One time during a late-night gathering, Hoynes made a loud, deep, guttural noise, one apparently left over from his rugby days that Ocker described as “the combination of a wild bird — a big one — and somebody who has a stomachache.” 

Ocker pulled strings at the local radio station to have the noise professionally recorded. In the middle of Cleveland’s batting practice one day, a PR guy let it rip over the sound system.

“The players just stopped what they were doing and looked around and couldn’t believe what the hell was that?” Ocker says.

Hoynes undeterred by 162-game grind

The baseball season is a grind, with 162 games over six months.
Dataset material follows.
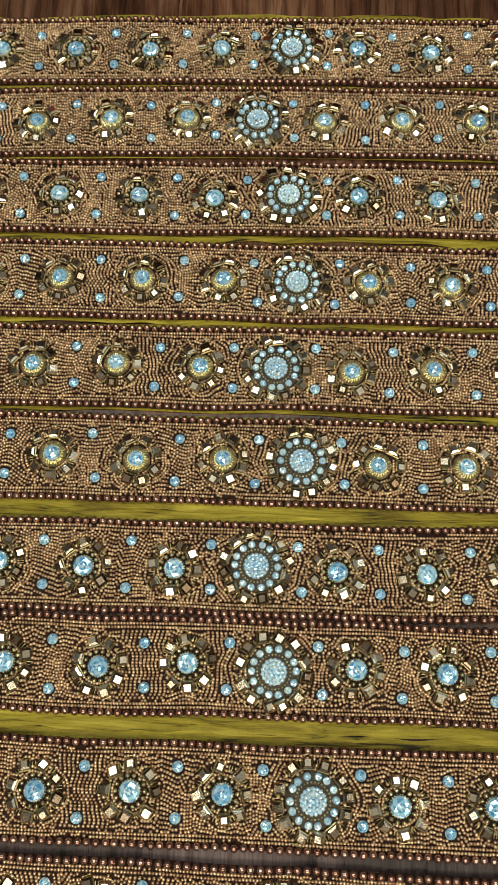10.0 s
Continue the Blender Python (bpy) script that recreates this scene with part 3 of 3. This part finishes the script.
def beaded_trim(index, xm, bend, slope, y0, above, below, ribbed, off):
    off *= 0.001
    rng = random.Random(100 + index)
    trim = tagged(new("beaded_trim"), "", "trim", "beaded trims laid in rows on the floor")
    tagged(trim, "copper beaded trim with mirror flowers, " + ("ribbed gold collars" if ribbed else "gold bead rings") + " and olive silk edge")
    trim.location = (xm, y0, 0)

    def mid(s):
        return bend * s * s + slope * s + 0.0011 * noise.noise((s * 17, index * 5.3, 0.5))

    def wide(s):
        return 1.0 + 0.035 * noise.noise((s * 22, index * 3.7, 4.2))

    def place(s, w, z=0.0):
        return Vector((s, mid(s) + w * wide(s), z))

    def swell(w):
        return 0.0009 * max(0.0, 1 - (w / HALF) ** 2)

    # olive silk below the bead work, with its loose edges and tails
    bm = bmesh.new()
    n, rows = 320, []
    lift = 0.0004 + 0.0005 * (index % 2)
    for i in range(n + 1):
        s = LEFT_END - 0.10 + (RIGHT_END - LEFT_END + 0.20) * i / n
        tail = s < LEFT_END or s > RIGHT_END
        e1 = 0.0165 if tail else HALF * wide(s) + 0.0014 + above * 0.001 * (1 + min(0.85, 2.6 / abs(above)) * noise.noise((s * 14, index, 1.5)) + 0.35 * noise.noise((s * 48, index, 2.5)))
        e0 = 0.0165 if tail else HALF * wide(s) + 0.0014 + below * 0.001 * (1 + min(0.85, 2.6 / abs(below)) * noise.noise((s * 14, index, 7.5)) + 0.35 * noise.noise((s * 48, index, 8.5)))
        line = []
        for k in range(13):
            f = k / 12
            w = -e0 + (e0 + e1) * f
            edge = max(0.0, abs(f - 0.5) * 2 - 0.86) / 0.14
            z = lift + 0.0006 * edge * (1 + noise.noise((s * 60, w * 300, index))) + (0.0010 * (1 + noise.noise((s * 55, w * 160, index + 9))) if tail else 0)
            line.append(bm.verts.new((s, mid(s) + w, z)))
        rows.append(line)
    for a, b in zip(rows, rows[1:]):
        for k in range(12):
            bm.faces.new((a[k], b[k], b[k + 1], a[k + 1]))
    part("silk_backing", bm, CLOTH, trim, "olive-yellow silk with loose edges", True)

    # stiff ground under the beads
    bm = bmesh.new()
    n, rows = 160, []
    for i in range(n + 1):
        s = LEFT_END + (RIGHT_END - LEFT_END) * i / n
        inset = 0.004 * max(0.0, 1 - min(s - LEFT_END, RIGHT_END - s) / 0.004) ** 2
        line = [bm.verts.new(place(s, sg * (HALF + 0.0012 - inset), z)) for sg, z in ((-1, 0.0009), (-1, BED - 0.0008))]
        line += [bm.verts.new(place(s, w, BED - 0.0006 + swell(w))) for w in (-0.6 * HALF, 0.0, 0.6 * HALF)]
        line += [bm.verts.new(place(s, HALF + 0.0012 - inset, z)) for z in (BED - 0.0008, 0.0009)]
        rows.append(line)
    for a, b in zip(rows, rows[1:]):
        for k in range(6):
            bm.faces.new((a[k], b[k], b[k + 1], a[k + 1]))
    bm.faces.new(rows[0])
    bm.faces.new(rows[-1][::-1])
    part("bead_ground", bm, PANEL, trim, "brown bead ground", True)

    # flowers and medallion
    taken = []  # s, w, radius that beads keep off

    def mirrors(flower, s, w, radius, count, turn, outward):
        for k in range(count):
            a = turn + 2 * math.pi * k / count + rng.uniform(-0.09, 0.09)
            r = radius + rng.uniform(-0.0006, 0.0006)
            px, py = r * math.cos(a), r * math.sin(a)
            m = Matrix.Translation((px, py, 0.0004)) @ Matrix.Rotation(a, 4, "Z") @ Euler((rng.gauss(0, 0.08), outward + rng.gauss(0, 0.08), rng.gauss(0, 0.2))).to_matrix().to_4x4()
            shared("mirror_stone", rng.choice(MIRRORS), flower, m)
            taken.append((s + px, w + py, 0.0034))
            g = turn + 2 * math.pi * (k + 0.5) / count
            taken.append((s + (radius + 0.001) * math.cos(g), w + (radius + 0.001) * math.sin(g), 0.0015))
        shared("gold_stitching", STITCHES[count], flower, Matrix.Rotation(turn + math.pi / count, 4, "Z"))

    def flower_at(s, collar):
        w = rng.uniform(-0.0012, 0.0012)
        z = BED + swell(w) - 0.0004
        fl = shared("flower", COLLAR if collar else BEADRING, trim, Matrix.Translation(place(s, w, z)))
        lean = Euler((rng.gauss(0, 0.06), rng.gauss(0, 0.06), rng.uniform(0, 6))).to_matrix().to_4x4()
        shared("rhinestone", STONE_B if collar else STONE_A, fl, Matrix.Translation((0, 0, 0.0018 if collar else 0.0010)) @ lean)
        mirrors(fl, s, w, 0.0112 if collar else 0.0116, 8, rng.uniform(0, 0.8), 0.24)
        taken.append((s, w, 0.0079))
        return w

    centres = []
    for k in range(6):
        sl, sr = -0.0415 - 0.0447 * k + rng.uniform(-0.001, 0.001), 0.0398 + 0.0443 * k + rng.uniform(-0.001, 0.001)
        centres += [(sl, flower_at(sl, ribbed)), (sr, flower_at(sr, ribbed and not (index == 1 and k > 3)))]
    md = shared("medallion", BASE, trim, Matrix.Translation(place(0, off, BED + swell(0) - 0.0003)))
    shared("stone_cluster", CLUSTER, md, Matrix.Rotation(rng.uniform(0, 6), 4, "Z") @ Matrix.Translation((0, 0, 0.0004)))
    shared("bead_ring", MEDRING, md, Matrix())
    for k in range(14):
        a = 2 * math.pi * k / 14 + rng.uniform(-0.05, 0.05)
        shared("ring_stone", RINGSTONE, md, Matrix.Translation((0.0108 * math.cos(a), 0.0108 * math.sin(a), 0.0006)) @ Euler((rng.gauss(0, 0.15), rng.gauss(0, 0.15), rng.uniform(0, 6))).to_matrix().to_4x4())
    mirrors(md, 0, off, 0.0164, 12, rng.uniform(0, 0.5), 0.24)
    taken.append((0, off, 0.0132))
    centres.append((0, off))

    # accent stones in pairs between the flowers
    gaps = [-0.0231, 0.0222] + [-0.0415 - 0.0447 * (k + 0.5) for k in range(6)] + [0.0398 + 0.0443 * (k + 0.5) for k in range(6)]
    for g in gaps:
        for sg in (-1, 1):
            s, w = g + rng.uniform(-0.0016, 0.0016), sg * (0.0112 + rng.uniform(-0.0012, 0.0012))
            lean = Euler((rng.gauss(0, 0.12), rng.gauss(0, 0.12), rng.uniform(0, 6))).to_matrix().to_4x4()
            shared("accent_stone", ACCENT, trim, Matrix.Translation(place(s, w, BED + swell(w) - 0.0002)) @ lean)
            taken.append((s, w, 0.0034))

    # pearls along both edges
    count = 137
    for sg in (-1, 1):
        for k in range(count):
            s = LEFT_END + 0.003 + (RIGHT_END - LEFT_END - 0.006) * k / (count - 1) + rng.uniform(-0.0003, 0.0003)
            shared("pearl", PEARL_MESH, trim, Matrix.Translation(place(s, sg * (HALF + rng.uniform(-0.0003, 0.0003)), BED + 0.0006 + rng.uniform(-0.0002, 0.0002))))

    # seed beads: straight rows by the edges, rings round the flowers, rows in what is left
    keep = Spread(0.00130)
    grid = {}
    for s, w, r in taken:
        for a in range(int((s - r) // 0.004), int((s + r) // 0.004) + 1):
            grid.setdefault(a, []).append((s, w, r))
    limit = HALF - 0.0024
    spots = []

    def lay(s, w):
        if abs(w) > limit or not LEFT_END + 0.001 < s < RIGHT_END - 0.001:
            return
        for p, q, r in grid.get(int(s // 0.004), ()):
            if (p - s) ** 2 + (q - w) ** 2 < r * r:
                return
        if keep.free(s, w):
            spots.append((s, w))

    for row in (0.0, 0.0018):
        for sg in (-1, 1):
            s = LEFT_END
            while s < RIGHT_END:
                lay(s, sg * (limit - 0.0001 - row - 0.0004 * noise.noise((s * 40, row * 900, index))))
                s += 0.00152 + rng.uniform(0, 0.00014)
    reach = [rng.randint(2, 5) for _ in centres]
    for k in range(8):
        for (s0, w0), most in zip(centres, reach):
            if k > most:
                continue
            r = (0.0160 if s0 == 0 else 0.0084) + 0.00186 * k
            m = int(2 * math.pi * r / 0.00146)
            ph, oval = rng.random(), 1.0 + 0.10 * noise.noise((s0 * 70, index * 2.0, 8.8))
            for i in range(m):
                a = 2 * math.pi * (i + ph) / m
                rr = r * (1 + (0.10 + 0.05 * k) * noise.noise((math.cos(a) * 2.2 + s0 * 90, math.sin(a) * 2.2, index + 0.10 * k)))
                lay(s0 + rr * oval * math.cos(a), w0 + rr * math.sin(a))
    for g in gaps:
        if rng.random() < 0.3:
            lean = rng.uniform(-0.35, 0.35)
            for k in range(-5, 6):
                w = -0.0165
                while w < 0.0165:
                    lay(g + lean * w + 0.00188 * k * (1 + 10 * abs(w)) + 0.0030 * noise.noise((w * 150, g * 60, index + 6.6)), w)
                    w += 0.00146
    row = -limit - 0.006
    while row < limit + 0.006:
        s = LEFT_END
        while s < RIGHT_END:
            lay(s, row + 0.0075 * noise.noise((s * 75, row * 25, index + 3.3)) + 0.0015 * noise.noise((s * 260, 2.0, index)))
            s += 0.00073
        row += 0.00182
    for _ in range(9000):
        lay(rng.uniform(LEFT_END, RIGHT_END), rng.uniform(-limit, limit))
    pts = [place(s, w, BED + swell(w) + rng.uniform(-0.0003, 0.0003)) for s, w in spots]
    me = bead_cloud("seed_beads", [p[:] for p in pts], [rng.uniform(0.00082, 0.00100) for _ in pts], SEED)
    tagged(shared("seed_beads", me, trim, Matrix()), kind="stuff")


for index, row in enumerate(TRIMS):
    beaded_trim(index, *row)


# ---- vinyl planks ----
PLANK_TURN = radians(-2.5)
PLANK_W = 0.1188


def plank(x_at_zero, y0, y1=None):
    """One plank of the sheet; with no far end given it runs up the curl to the sheet's edge."""
    ca, sa = math.cos(PLANK_TURN), math.sin(PLANK_TURN)
    lines = []
    for k in range(9):
        w = -PLANK_W / 2 + 0.0002 + (PLANK_W - 0.0004) * k / 8

        def spot(y):
            return x_at_zero + w * ca - y * sa, y * ca + w * sa

        end = y1
        if end is None:
            end = 0.2
            for _ in range(8):
                x, y = spot(end)
                end += 0.004 * noise.noise((x * 8, 2.0, 0.0)) - (SHELF_BACK @ Vector((x, y, 0))).y
        bend = min(0.09, end - 0.01)
        ys = [y0 + (bend - y0) * i / 4 for i in range(4)] + [bend + (end - bend) * i / 36 for i in range(37)]
        lines.append([(x - x_at_zero, y, cove(x, y) - (0.0004 if k in (0, 8) else 0.0)) for x, y in map(spot, ys)])
    bm = bmesh.new()
    rows = [[bm.verts.new(p) for p in line] for line in lines]
    for a, b in zip(rows, rows[1:]):
        for i in range(len(a) - 1):
            bm.faces.new((a[i], b[i], b[i + 1], a[i + 1]))
    ob = part("plank", bm, FLOOR, floor, smooth=True)
    ob.location.x = x_at_zero


for k in range(-25, 26):
    xc = 0.0428 + PLANK_W / 2 + PLANK_W * k
    cut = {-1: -0.3945}.get(k, -0.9 - 0.37 * (k % 3))
    plank(xc, cut + 0.0004)
    plank(xc, max(cut - 1.25, -2.96), cut - 0.0004)
    if cut - 1.25 > -2.9:
        plank(xc, -2.96, cut - 1.2504)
Half of those are on the road, and that’s not including six weeks of spring training or playoffs, should the team make it that far.

Pluto says after six years on the beat himself, he couldn’t do it anymore. Somehow, Hoynes has made it work.

Hoynes credited his wife and now-adult kids for adapting to the schedule early on, finding ways to make it work.

He knows he missed time with them, he says. He once returned home after spring training and a season-opening road trip, and woke up his young son, who promptly asked, “Who are you?”

By September, he says, whether the team has won 100 games or lost 100 games, “it starts to wear you down.”

And yet, he keeps finding more stories to write. Trades. Scoops. Three World Series runs.

“This year we had the two pitchers suspended for gambling, who would think of that?” he says.

Hoynes notes he’s old enough to be a player’s grandfather. Some of the current players are the sons of players he used to cover.

He’s embraced change in the game, especially the pitch clock, which has him able to leave work much earlier these days. It’s lessened the grind, just enough for him to keep going.

“I’m going to fall over dead, right in here, I’ll just keel over on my laptop,” Hoynes says, a laugh barreling out of his chest. “Then maybe I wouldn’t have to make deadline.”